Já há iniciativas nesse sentido. A construtora Andrade Gutierrez fez um levantamento há três anos para saber onde prospectar universitários com potencial para se tornar bons engenheiros com perfil técnico.

A construtora chegou a uma lista de 36 instituições de ensino no Brasil, o que foi surpresa para a área de recursos humanos, que conduziu o estudo. A empresa foi aos campi e conseguiu diversificar seu programa de estágio e trainee. Há dois anos, 70% dos jovens escolhidos eram do Sudeste. Hoje, esse percentual caiu para 55%.

Apesar das pequenas vitórias, o grande desafio do país é conseguir que mais pessoas se interessem pelo curso de engenharia. Atualmente, 4,4% dos estudantes de Ensino Médio prestam vestibular para esse curso. Na Coreia do Sul, a economia asiática mais pujante há mais de uma década, 29% dos jovens fazem essa opção.

Melhorar o índice de entrada nas faculdades e reduzir a evasão, hoje na casa dos 40%, dependem de um trabalho profundo e de longo prazo, que se proponha a solucionar questões históricas, como a baixa qualidade do ensino de matemática nas escolas brasileiras. Também será necessário reformular os cursos de engenharia.

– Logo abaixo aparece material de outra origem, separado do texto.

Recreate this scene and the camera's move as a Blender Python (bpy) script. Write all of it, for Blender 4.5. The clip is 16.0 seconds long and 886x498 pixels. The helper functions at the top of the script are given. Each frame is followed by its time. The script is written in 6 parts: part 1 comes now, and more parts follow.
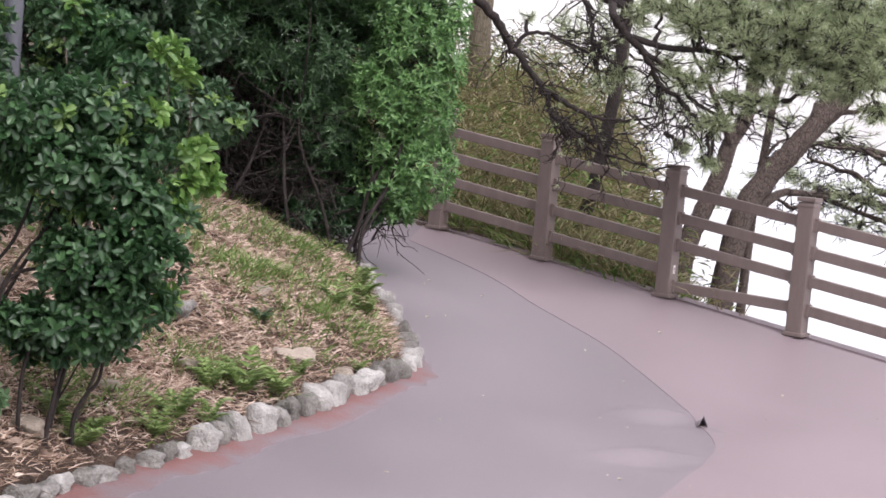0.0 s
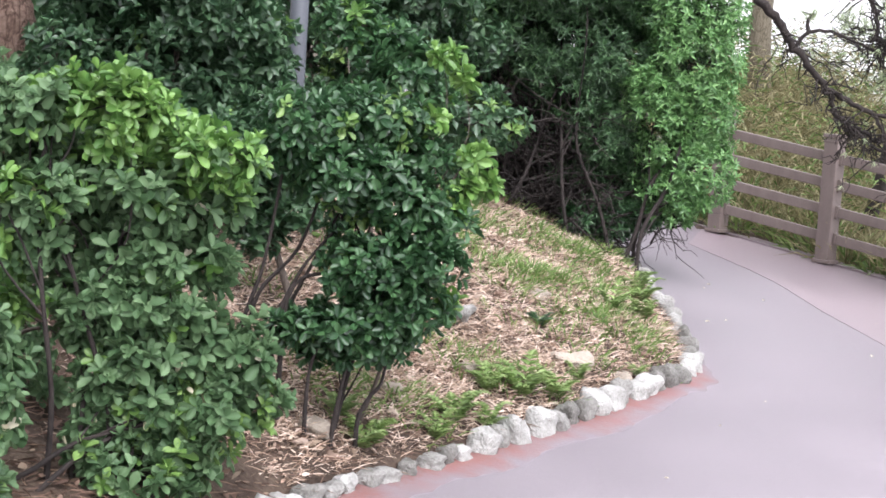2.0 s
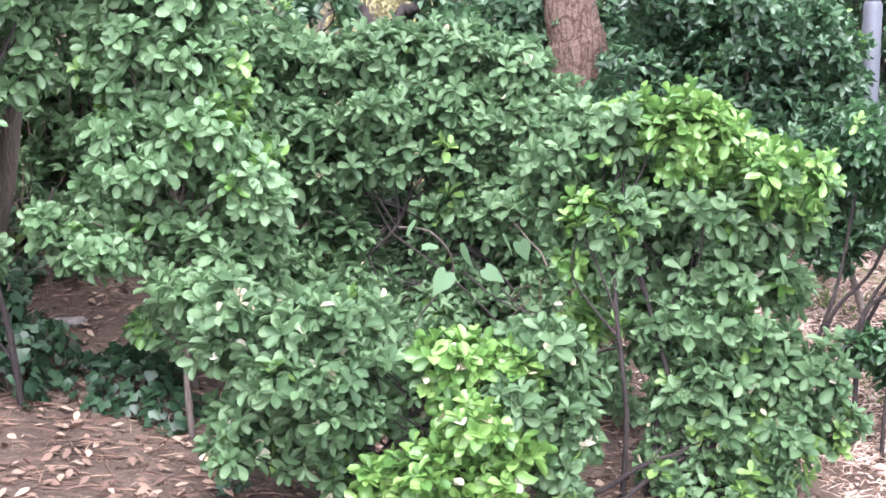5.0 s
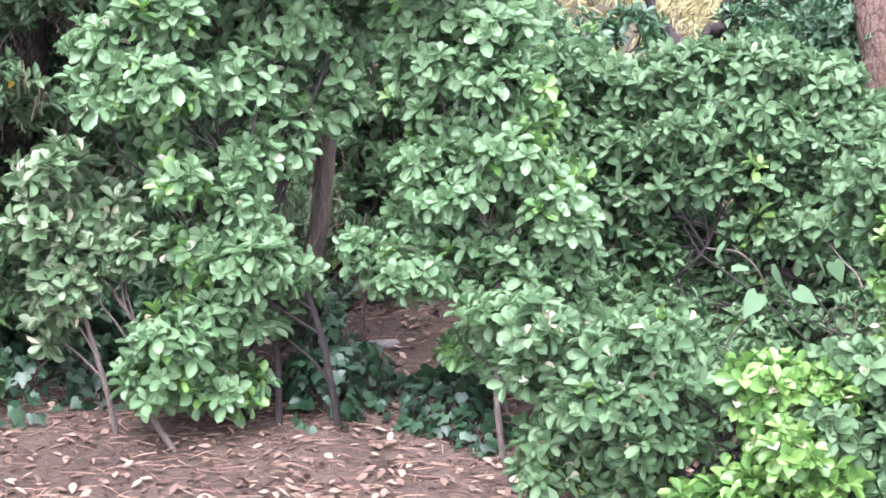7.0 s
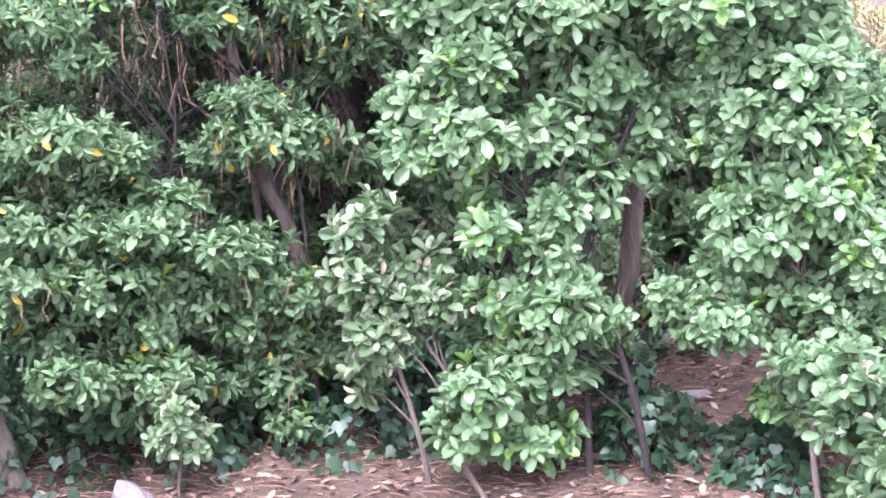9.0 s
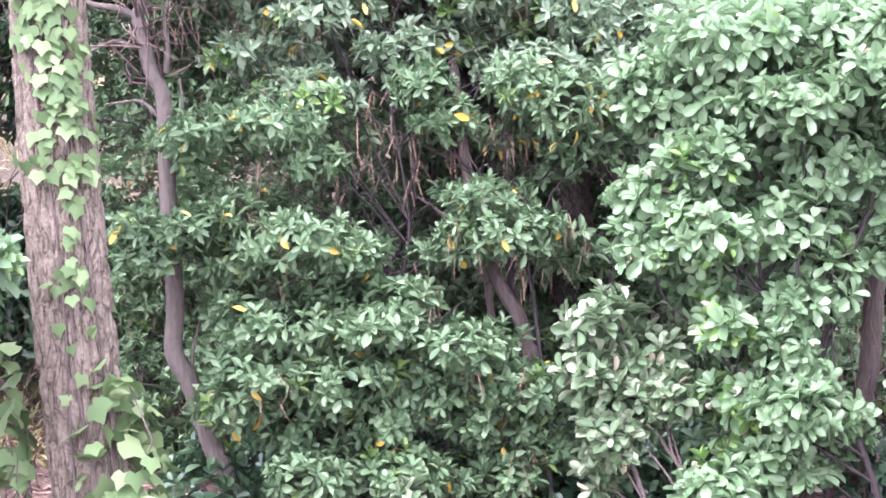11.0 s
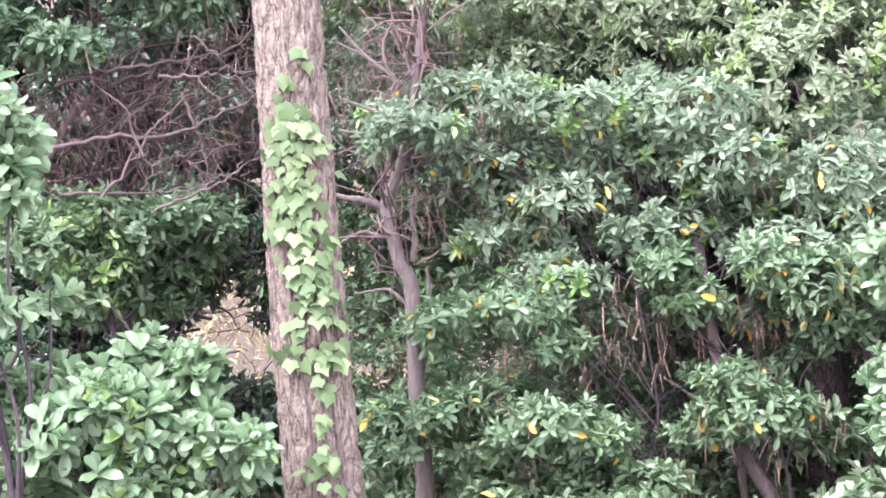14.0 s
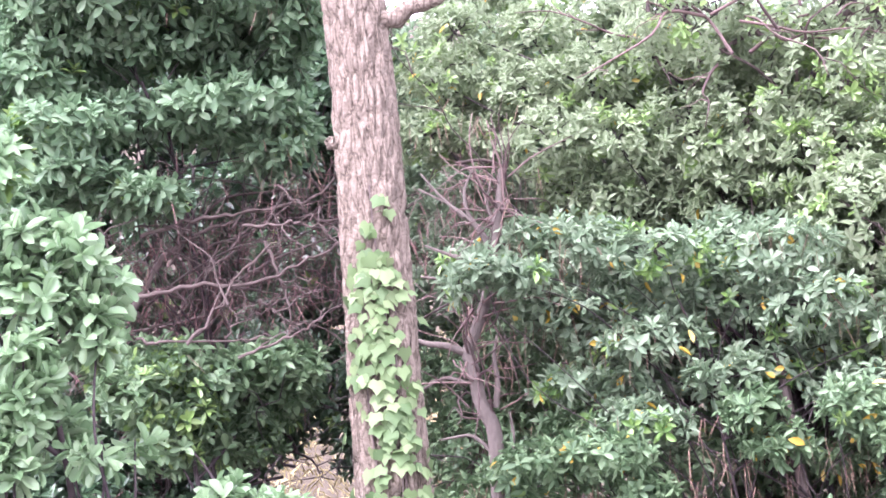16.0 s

"Os estudantes precisam ter aulas que envolvam uma vivência prática da carreira desde o primeiro ano e conversar com profissionais bem-sucedidos da área. O curso precisa ser menos árido", diz Vanderli Fava de Oliveira, diretor da Associação Brasileira de Educação de Engenharia.

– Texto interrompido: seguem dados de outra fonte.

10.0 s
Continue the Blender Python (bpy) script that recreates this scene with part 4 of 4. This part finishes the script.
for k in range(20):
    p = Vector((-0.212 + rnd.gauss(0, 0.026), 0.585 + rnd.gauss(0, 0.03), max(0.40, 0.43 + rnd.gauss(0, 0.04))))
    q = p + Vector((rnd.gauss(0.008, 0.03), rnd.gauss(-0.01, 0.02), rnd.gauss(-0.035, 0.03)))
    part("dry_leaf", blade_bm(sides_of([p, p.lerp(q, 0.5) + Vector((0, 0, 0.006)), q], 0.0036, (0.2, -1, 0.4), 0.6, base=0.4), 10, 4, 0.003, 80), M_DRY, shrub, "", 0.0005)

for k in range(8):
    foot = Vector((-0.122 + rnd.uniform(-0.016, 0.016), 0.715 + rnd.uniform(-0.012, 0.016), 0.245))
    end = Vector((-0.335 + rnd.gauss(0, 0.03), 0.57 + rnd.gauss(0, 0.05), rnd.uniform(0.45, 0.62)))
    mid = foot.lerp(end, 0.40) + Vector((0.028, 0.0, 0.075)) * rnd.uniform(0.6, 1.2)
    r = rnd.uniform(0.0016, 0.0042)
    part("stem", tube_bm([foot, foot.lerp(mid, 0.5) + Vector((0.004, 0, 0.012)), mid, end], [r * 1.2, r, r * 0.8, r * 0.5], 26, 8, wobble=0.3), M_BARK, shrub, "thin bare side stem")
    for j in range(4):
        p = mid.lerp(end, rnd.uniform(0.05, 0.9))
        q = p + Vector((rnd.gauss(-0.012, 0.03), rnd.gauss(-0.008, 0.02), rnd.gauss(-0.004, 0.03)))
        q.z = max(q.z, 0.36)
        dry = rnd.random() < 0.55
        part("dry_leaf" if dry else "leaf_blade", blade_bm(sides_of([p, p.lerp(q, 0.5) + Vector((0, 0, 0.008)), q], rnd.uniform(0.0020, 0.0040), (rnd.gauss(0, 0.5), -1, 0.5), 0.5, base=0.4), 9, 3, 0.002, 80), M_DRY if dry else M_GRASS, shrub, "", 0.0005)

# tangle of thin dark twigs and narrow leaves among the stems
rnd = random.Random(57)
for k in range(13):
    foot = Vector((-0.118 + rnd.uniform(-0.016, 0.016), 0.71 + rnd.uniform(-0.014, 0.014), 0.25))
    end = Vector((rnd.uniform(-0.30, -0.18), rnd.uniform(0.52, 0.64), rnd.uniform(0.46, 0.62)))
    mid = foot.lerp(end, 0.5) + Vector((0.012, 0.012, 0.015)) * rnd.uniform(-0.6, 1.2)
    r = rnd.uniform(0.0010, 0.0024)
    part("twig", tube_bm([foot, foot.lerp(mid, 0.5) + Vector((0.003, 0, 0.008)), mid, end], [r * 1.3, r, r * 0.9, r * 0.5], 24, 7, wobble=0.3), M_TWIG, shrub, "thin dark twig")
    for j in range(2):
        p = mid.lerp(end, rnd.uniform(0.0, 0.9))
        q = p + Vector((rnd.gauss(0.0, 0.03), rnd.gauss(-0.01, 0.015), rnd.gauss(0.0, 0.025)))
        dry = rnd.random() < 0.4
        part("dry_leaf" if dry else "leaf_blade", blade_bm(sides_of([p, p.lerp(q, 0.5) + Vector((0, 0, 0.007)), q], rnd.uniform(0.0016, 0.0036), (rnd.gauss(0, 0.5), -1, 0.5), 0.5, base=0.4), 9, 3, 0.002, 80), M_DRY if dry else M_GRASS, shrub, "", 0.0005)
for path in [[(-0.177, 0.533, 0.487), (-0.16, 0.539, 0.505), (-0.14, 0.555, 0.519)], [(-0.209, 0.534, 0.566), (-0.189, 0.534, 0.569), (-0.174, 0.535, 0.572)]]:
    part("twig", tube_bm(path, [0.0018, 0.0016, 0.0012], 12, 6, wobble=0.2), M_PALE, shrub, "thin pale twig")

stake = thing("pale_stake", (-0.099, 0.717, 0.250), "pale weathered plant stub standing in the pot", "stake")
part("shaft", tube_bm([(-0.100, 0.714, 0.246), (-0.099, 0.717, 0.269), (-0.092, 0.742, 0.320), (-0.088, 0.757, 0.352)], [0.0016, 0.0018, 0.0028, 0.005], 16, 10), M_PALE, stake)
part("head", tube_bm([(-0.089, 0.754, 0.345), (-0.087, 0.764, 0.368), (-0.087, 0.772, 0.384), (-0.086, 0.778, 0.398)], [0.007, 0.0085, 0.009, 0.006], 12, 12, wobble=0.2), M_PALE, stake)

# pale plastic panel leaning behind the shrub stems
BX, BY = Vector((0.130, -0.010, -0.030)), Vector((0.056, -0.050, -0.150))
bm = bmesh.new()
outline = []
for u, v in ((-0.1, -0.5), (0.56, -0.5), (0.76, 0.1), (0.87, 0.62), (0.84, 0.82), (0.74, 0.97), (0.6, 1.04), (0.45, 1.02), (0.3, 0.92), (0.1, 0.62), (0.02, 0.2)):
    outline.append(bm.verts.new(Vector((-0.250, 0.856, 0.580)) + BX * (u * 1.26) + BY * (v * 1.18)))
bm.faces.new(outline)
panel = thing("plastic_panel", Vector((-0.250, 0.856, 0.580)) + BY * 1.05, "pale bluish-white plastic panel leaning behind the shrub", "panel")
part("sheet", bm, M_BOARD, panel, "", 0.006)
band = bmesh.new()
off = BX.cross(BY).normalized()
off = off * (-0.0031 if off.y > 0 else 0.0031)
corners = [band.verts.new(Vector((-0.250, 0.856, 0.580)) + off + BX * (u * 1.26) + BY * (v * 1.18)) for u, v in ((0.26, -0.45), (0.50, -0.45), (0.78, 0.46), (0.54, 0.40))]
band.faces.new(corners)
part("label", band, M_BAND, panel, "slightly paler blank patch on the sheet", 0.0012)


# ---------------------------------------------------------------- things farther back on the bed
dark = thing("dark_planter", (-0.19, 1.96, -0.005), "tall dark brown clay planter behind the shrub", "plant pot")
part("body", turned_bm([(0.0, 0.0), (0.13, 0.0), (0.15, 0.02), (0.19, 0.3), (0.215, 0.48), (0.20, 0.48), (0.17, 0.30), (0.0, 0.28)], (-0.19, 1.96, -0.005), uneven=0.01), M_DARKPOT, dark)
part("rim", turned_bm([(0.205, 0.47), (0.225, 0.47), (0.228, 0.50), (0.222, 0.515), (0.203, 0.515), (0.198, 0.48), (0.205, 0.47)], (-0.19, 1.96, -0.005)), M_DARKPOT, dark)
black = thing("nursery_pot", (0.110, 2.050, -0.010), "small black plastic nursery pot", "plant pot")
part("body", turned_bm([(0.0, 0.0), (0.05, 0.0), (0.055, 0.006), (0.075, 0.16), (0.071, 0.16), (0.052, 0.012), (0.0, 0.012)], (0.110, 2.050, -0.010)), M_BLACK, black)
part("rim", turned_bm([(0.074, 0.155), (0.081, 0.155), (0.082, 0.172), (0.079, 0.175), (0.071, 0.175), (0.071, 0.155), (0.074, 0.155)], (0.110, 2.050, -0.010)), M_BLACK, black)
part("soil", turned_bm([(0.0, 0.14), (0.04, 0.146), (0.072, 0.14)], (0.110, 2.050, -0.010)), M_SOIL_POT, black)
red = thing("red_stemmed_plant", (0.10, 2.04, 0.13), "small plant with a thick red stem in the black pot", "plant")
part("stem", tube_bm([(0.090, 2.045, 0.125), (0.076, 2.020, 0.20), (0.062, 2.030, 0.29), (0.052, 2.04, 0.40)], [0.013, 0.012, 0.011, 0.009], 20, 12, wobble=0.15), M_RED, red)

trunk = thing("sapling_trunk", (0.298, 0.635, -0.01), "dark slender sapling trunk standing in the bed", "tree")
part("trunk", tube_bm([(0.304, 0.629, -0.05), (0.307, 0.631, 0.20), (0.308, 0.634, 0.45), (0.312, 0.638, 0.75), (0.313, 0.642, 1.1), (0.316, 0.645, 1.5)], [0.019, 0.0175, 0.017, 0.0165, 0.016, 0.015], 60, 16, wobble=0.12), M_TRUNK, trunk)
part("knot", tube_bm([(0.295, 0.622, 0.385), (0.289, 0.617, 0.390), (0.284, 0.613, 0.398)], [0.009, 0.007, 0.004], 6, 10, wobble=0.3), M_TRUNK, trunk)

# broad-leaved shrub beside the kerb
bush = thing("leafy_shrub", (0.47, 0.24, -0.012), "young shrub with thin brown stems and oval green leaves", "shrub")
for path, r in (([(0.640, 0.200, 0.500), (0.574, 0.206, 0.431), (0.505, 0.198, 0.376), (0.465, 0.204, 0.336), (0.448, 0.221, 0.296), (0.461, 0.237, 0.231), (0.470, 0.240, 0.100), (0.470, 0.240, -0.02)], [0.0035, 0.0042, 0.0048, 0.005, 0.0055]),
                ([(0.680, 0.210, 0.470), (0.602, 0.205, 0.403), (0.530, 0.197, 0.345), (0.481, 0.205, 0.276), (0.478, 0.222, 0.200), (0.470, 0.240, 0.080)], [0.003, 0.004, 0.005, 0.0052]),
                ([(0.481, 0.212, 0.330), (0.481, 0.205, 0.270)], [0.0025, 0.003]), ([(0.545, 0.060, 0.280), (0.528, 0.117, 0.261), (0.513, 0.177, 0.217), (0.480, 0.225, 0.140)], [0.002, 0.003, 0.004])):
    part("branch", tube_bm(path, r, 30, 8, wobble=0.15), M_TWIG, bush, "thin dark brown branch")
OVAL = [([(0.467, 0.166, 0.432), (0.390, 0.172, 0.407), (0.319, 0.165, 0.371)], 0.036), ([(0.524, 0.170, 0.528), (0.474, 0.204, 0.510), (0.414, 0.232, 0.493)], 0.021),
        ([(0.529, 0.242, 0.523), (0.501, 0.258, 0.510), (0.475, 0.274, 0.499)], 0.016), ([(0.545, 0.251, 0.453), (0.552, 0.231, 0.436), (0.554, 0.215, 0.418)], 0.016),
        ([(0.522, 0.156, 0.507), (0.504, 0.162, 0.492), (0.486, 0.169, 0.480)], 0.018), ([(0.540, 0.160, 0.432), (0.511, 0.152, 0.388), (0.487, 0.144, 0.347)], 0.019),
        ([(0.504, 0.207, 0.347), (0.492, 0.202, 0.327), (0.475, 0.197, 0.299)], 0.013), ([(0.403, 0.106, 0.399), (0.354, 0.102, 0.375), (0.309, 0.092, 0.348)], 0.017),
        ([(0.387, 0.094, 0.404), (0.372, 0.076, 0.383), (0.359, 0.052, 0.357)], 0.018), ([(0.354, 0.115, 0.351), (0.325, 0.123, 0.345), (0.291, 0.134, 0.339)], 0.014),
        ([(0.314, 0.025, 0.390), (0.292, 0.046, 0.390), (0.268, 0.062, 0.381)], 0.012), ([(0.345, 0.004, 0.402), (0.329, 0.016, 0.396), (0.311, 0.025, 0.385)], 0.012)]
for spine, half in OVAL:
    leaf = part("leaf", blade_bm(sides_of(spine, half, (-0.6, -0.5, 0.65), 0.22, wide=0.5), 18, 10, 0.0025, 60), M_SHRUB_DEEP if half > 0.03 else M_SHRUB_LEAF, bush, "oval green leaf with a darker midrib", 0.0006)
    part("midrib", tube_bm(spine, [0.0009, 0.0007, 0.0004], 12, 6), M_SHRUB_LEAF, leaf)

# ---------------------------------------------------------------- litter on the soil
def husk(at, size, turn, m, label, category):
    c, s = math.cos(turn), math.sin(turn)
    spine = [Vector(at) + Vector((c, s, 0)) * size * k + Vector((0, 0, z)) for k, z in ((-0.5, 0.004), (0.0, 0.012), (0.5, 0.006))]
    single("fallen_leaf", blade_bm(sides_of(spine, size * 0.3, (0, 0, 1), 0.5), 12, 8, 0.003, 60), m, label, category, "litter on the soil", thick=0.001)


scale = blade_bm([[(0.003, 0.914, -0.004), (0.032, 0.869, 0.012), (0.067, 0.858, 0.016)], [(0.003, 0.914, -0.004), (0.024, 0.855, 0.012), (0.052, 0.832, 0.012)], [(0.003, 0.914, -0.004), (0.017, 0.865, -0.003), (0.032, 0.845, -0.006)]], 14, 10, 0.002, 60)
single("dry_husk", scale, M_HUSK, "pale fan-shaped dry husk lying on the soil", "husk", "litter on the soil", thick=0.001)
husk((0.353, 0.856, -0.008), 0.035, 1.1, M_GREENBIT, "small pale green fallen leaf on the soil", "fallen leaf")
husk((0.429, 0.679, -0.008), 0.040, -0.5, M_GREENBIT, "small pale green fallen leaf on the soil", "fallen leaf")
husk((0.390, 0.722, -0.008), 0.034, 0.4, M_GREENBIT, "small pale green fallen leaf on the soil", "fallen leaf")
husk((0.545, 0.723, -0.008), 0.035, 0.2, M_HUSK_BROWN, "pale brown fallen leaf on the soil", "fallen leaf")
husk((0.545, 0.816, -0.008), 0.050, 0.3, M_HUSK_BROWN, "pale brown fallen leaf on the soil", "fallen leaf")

Essa seria uma medida para, entre outras, reduzir a evasão nessa área de atuação. Ainda assim, seria uma ação que sozinha não resolve a necessidade por mão de obra qualificada em engenharia. Essa é uma discussão que merece atenção dos melhores cérebros dos setores acadêmico, privado e governo. Parte do desenvolvimento do potencial econômico e tecnológico do Brasil depende, necessariamente, de ter engenheiros no lugar certo. É uma equação básica, que relaciona a oferta e a demanda.